The county's interference

Sunday, November 6, 2011

Will the Hamilton County Commission ever quit trying to control the Hamilton County school board and let board members do the job they were elected to do?

There was a glimmer of hope last fall, when school board elections swung the pendulum of power on the board to a 5-4 reactionary majority. The newly empowered members were aligned with the commission on at least one major issue: They were eager to force the ouster of then-Superintendent Jim Scales. And after they did so, they boldly trashed school board codes that mandated a national search and public interviews to select his successor.

The board's new ruling faction then quickly appointed Rick Smith, a local assistant superintendent who had long waited in the wings for the job despite his lack of a doctoral degree. His appointment seemed sure to finally assuage the Fred Skillern-led faction of the County Commission, which for years had wanted Smith in the job, had wanted to direct the school system's budget and priorities, and had long used the power of the purse to punish the independently elected school board for not bending to its will.

An interlude in meddling

For a brief interim, county commissioners talked as if they were ready to let the school board conduct the business it was created to perform. Indeed, commissioners, citing new confidence in the reformulated board, recently talked about restoring to the board's control millions of dollars annually in PILOT funds. These are the payments-in-lieu-of-taxes that new businesses, like Volkswagen - which have received general property tax abatements for building their plants here - still must pay to support public education.

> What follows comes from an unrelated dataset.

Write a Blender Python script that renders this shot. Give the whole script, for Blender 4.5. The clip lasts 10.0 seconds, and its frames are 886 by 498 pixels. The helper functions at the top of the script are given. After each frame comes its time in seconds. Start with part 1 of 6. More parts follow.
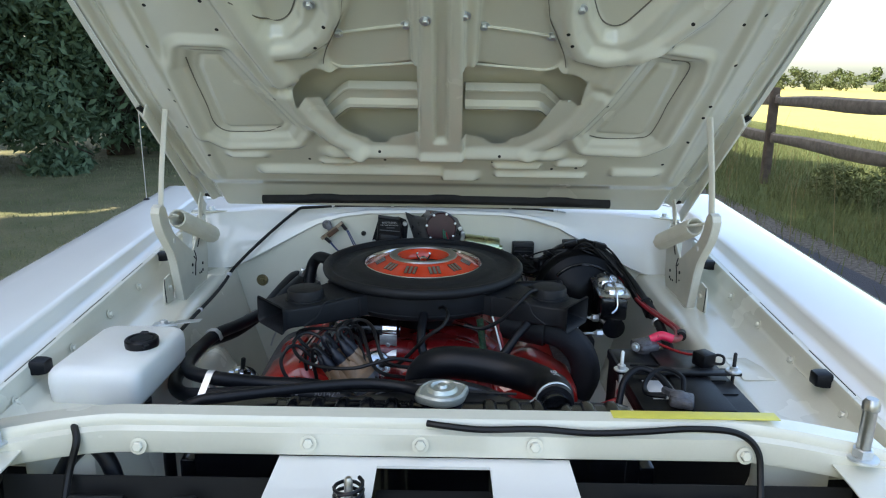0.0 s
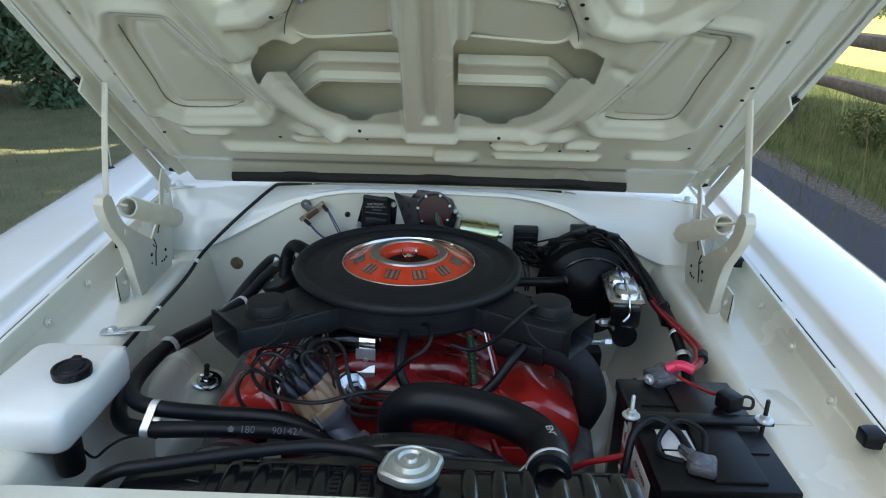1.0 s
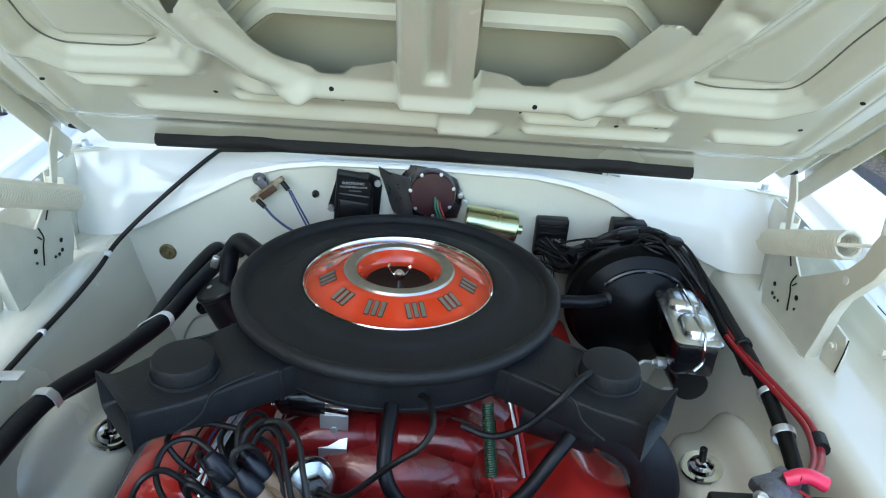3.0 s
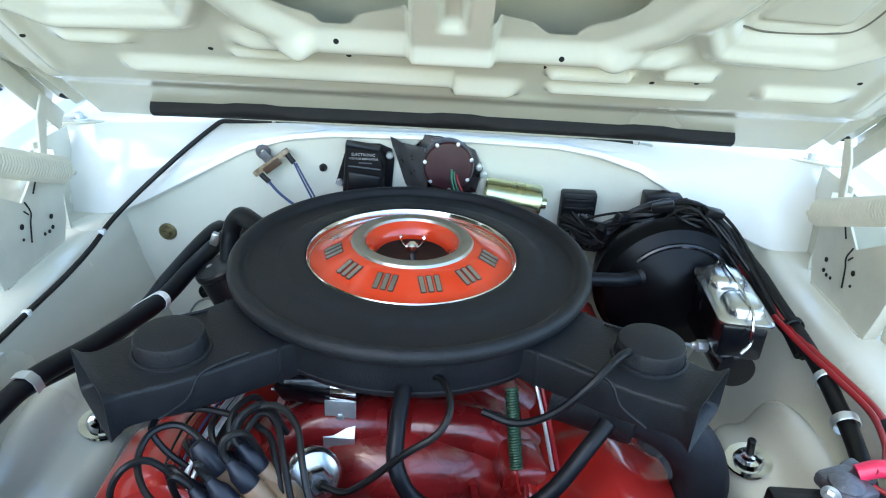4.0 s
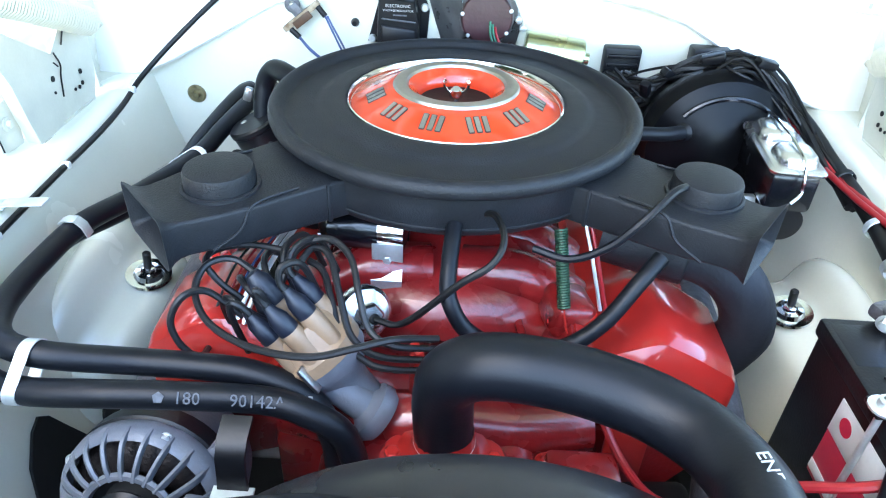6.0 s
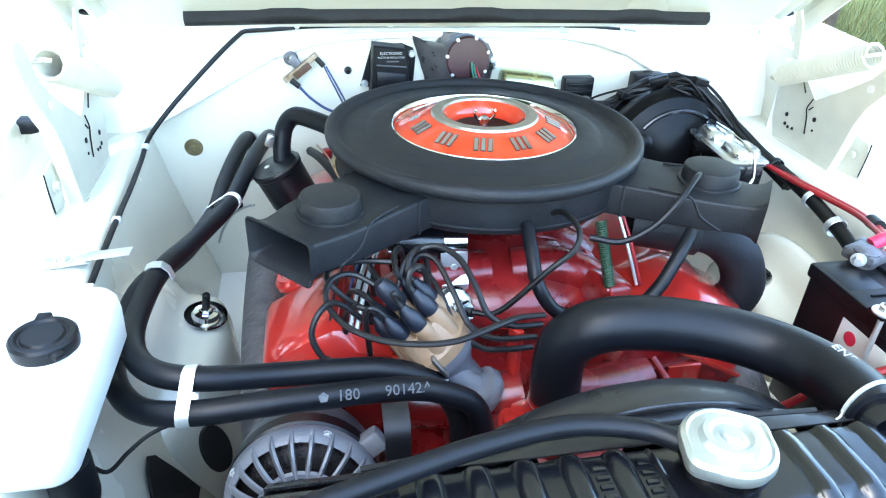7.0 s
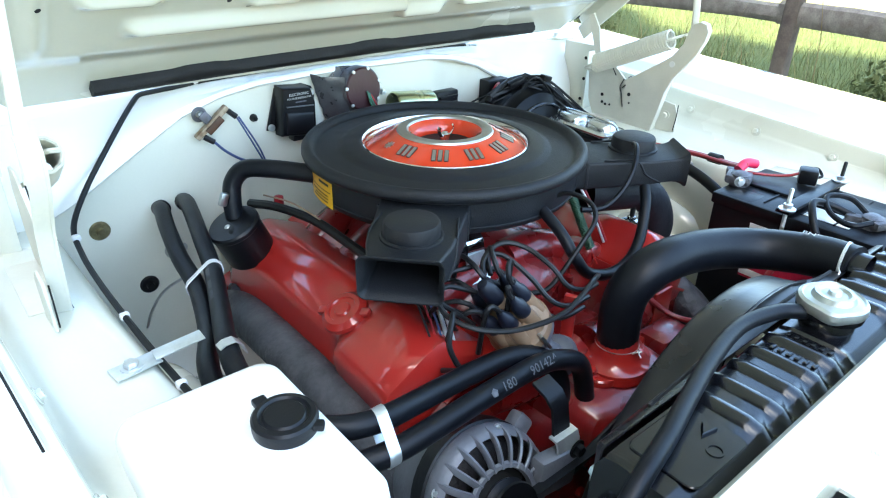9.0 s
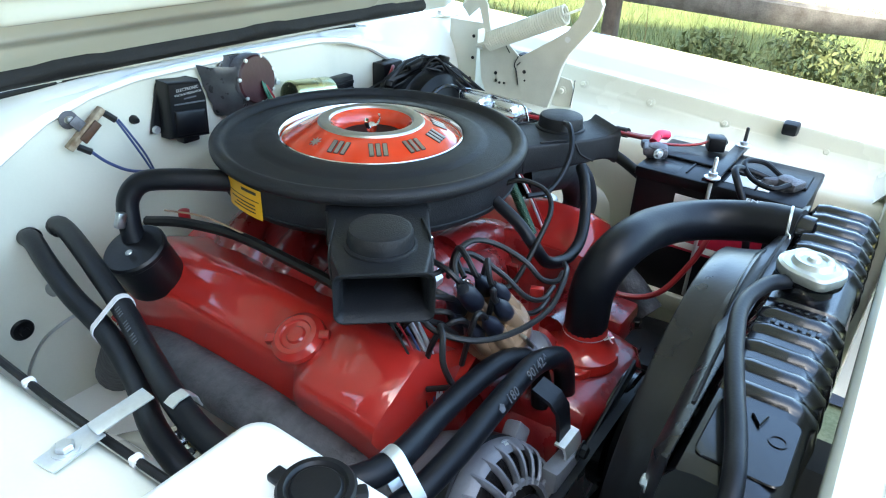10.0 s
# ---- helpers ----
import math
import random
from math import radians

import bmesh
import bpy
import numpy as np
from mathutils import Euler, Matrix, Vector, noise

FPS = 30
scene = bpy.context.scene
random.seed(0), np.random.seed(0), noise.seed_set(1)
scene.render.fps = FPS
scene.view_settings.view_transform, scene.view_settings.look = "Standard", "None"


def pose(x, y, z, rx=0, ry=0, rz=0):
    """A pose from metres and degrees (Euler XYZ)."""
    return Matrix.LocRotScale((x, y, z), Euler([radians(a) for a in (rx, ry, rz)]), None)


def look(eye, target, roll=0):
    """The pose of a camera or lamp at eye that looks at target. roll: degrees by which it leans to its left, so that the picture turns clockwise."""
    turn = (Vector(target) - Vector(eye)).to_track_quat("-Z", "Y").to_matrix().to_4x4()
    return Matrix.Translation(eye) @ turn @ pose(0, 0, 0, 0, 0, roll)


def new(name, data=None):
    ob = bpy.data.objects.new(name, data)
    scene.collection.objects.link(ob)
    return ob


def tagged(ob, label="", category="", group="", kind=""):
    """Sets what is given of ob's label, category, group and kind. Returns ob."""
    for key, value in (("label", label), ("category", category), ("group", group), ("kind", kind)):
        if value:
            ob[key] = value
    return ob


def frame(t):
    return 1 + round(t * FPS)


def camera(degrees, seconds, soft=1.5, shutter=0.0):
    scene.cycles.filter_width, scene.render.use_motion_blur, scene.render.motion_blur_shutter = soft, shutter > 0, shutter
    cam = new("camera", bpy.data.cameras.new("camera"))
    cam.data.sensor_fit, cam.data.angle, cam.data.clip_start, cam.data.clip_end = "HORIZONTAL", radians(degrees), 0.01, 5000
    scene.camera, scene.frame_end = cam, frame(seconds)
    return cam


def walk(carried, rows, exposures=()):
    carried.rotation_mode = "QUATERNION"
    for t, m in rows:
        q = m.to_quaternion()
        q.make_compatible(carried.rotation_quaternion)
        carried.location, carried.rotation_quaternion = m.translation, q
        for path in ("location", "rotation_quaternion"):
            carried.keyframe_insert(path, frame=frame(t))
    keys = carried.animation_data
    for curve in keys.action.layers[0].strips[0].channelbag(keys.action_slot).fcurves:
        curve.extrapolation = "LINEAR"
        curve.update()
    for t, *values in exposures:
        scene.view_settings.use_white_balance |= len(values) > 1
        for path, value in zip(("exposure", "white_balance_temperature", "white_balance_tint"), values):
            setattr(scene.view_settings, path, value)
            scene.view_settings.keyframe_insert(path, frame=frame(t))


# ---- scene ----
cam = camera(66.8, 10.0, soft=1.15)
PATH = [
    (0, (0.006, -0.024, 1.388), (0.004, 1.913, 0.889), 0.9),
    (0.5, (0.027, 0.115, 1.405), (0.039, 2.041, 0.867), 1.1),
    (1, (0.051, 0.206, 1.467), (0.016, 2.08, 0.769), 1.4),
    (1.5, (0.015, 0.308, 1.492), (-0.056, 2.13, 0.67), 1.8),
    (2, (-0.022, 0.431, 1.5), (-0.04, 2.245, 0.659), 2.5),
    (2.5, (-0.02, 0.541, 1.482), (0.03, 2.338, 0.605), 3.7),
    (2.7, (-0.007, 0.578, 1.462), (0.037, 2.372, 0.578), 4.1),
    (3.8, (0.006, 0.699, 1.373), (0.008, 2.498, 0.499), 3.1),
    (4, (0.005, 0.693, 1.361), (-0.009, 2.484, 0.471), 3.0),
    (4.5, (-0.001, 0.678, 1.335), (-0.037, 2.412, 0.34), 3.1),
    (5, (0.001, 0.683, 1.309), (-0.062, 2.362, 0.225), 2.8),
    (5.5, (0.016, 0.689, 1.294), (-0.071, 2.323, 0.143), 2.2),
    (5.7, (0.011, 0.687, 1.29), (-0.081, 2.308, 0.121), 2.0),
    (6.8, (-0.231, 0.582, 1.321), (0.068, 2.276, 0.3), 3.4),
    (7, (-0.277, 0.559, 1.312), (0.072, 2.245, 0.294), 2.6),
    (7.5, (-0.422, 0.519, 1.31), (0.133, 2.15, 0.294), 2.1),
    (8, (-0.572, 0.567, 1.319), (0.23, 2.099, 0.315), 2.7),
    (8.5, (-0.706, 0.623, 1.319), (0.419, 1.976, 0.369), 3.9),
    (9, (-0.709, 0.668, 1.32), (0.439, 2.017, 0.391), 1.2),
    (9.5, (-0.727, 0.772, 1.316), (0.575, 1.983, 0.402), 1.8),
    (10, (-0.749, 0.835, 1.3), (0.697, 1.826, 0.337), 2.5),
]
walk(cam, [(t, look(eye, target, roll)) for t, eye, target, roll in PATH],
     exposures=[(0.0, 1.88, 6650, 6), (1.0, 1.92, 6700, 4), (2.5, 2.53, 6700, 2), (4.0, 3.10, 6350, 1), (5.5, 4.10, 6100, 3), (7.0, 4.12, 6200, 1), (7.5, 4.02, 6200, 0), (8.5, 3.46, 6250, 0), (10.0, 3.32, 6250, 0)])

# ---- daylight ----
SUN_EL, SUN_AZ = 47.0, 250.0        # degrees; azimuth clockwise from +y
world = bpy.data.worlds.new("sky")
scene.world = world
world.use_nodes = True
wn, wl = world.node_tree.nodes, world.node_tree.links
sky = wn.new("ShaderNodeTexSky")
sky.sky_type, sky.sun_disc = "NISHITA", False
sky.sun_elevation, sky.sun_rotation = radians(SUN_EL), radians(SUN_AZ)
sky.air_density, sky.dust_density, sky.ozone_density = 1.0, 2.5, 1.0
wl.new(sky.outputs["Color"], wn["Background"].inputs["Color"])
wn["Background"].inputs["Strength"].default_value = 0.15
sun = new("sun", bpy.data.lights.new("sun", "SUN"))
sun.data.energy, sun.data.angle, sun.data.color = 4.0, radians(0.6), (1.0, 0.92, 0.78)
sun_dir = Vector((math.sin(radians(SUN_AZ)) * math.cos(radians(SUN_EL)), math.cos(radians(SUN_AZ)) * math.cos(radians(SUN_EL)), math.sin(radians(SUN_EL))))
sun.matrix_world = look(sun_dir * 60, (0, 0, 0))

# ---- materials ----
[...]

Alas, the hope that grasping county commissioners could quit interfering with the school board's business has already sunk like a stone. Commissioners affirmed that with their decision last week to take control of any funds the county school board might receive as a result of sales of existing school properties.

The commission asserted that action by voting - on an unscheduled resolution that surprised the school board - to amend a 2004 agreement between the county and the school board regarding authority over the financing and approval of school projects. Language inserted into the agreement by Skillern requires the board to turn over to the county any funds it receives from sales of school property, and to deed to the county any new property and school buildings. Under the agreement, money received by the county for sales of school property would be held in escrow for future school projects.

No wonder school board chairman Mike Evatt complained last week about "the lack of transparency between the commission and the board."

"That's why we feel blind-sided, stepped on and micro-managed," he added.

New power grabs

The County Commission's latest power grab followed the strings it attached a week earlier on the allotment of $50 million in school bonds for construction of two new schools and an addition to another school. In designating that funding, the County Commission also demanded control and approval rights for the design, siting and construction of the new buildings. In both cases, the county's demand for ultimate approval egregiously oversteps the law and thwarts the school board's authority to determine where and how it builds new schools and which neighborhoods, communities and attendance zones they will serve.

The school board should have control of all such decisions, and control of its finances generally. Otherwise, the board is merely a puppet to the County Commission. The law that created elected school boards in Tennessee in the 1990s did not envision that.

Though it denied newly elected Tennessee school boards the authority to raise their own local-revenue share of the school budget by setting the schools' portion of local property tax rates - a method widely used by other states - it vested authority for directing school spending of local revenue in the state's elected school boards. The law said nothing about giving County Commissions the right to approve school boards' spending of the funding that county governments are required to provide them.

Devoted to the puppet era

There's good reason for this division of authority. Before the Legislature created elected school boards, board members were picked by County Commissioners, and in earlier years by their County Council predecessors. Under both forms of county government, county officials used and abused their control over their appointed board members by dictating hiring and patronage jobs in the school systems, and to favor their personal preferences for where and how school funds were spent.

Skillern, who was an appointed school member decades ago, is still devoted to that parochial, self-interested power-and-control scheme. Newer County Commission members wrongly follow and defer to him on school-budget issues.

The Hamilton County School Board should establish control of its operating and capital budgets. But it will have to assert that right, and defend it, if necessary, in court.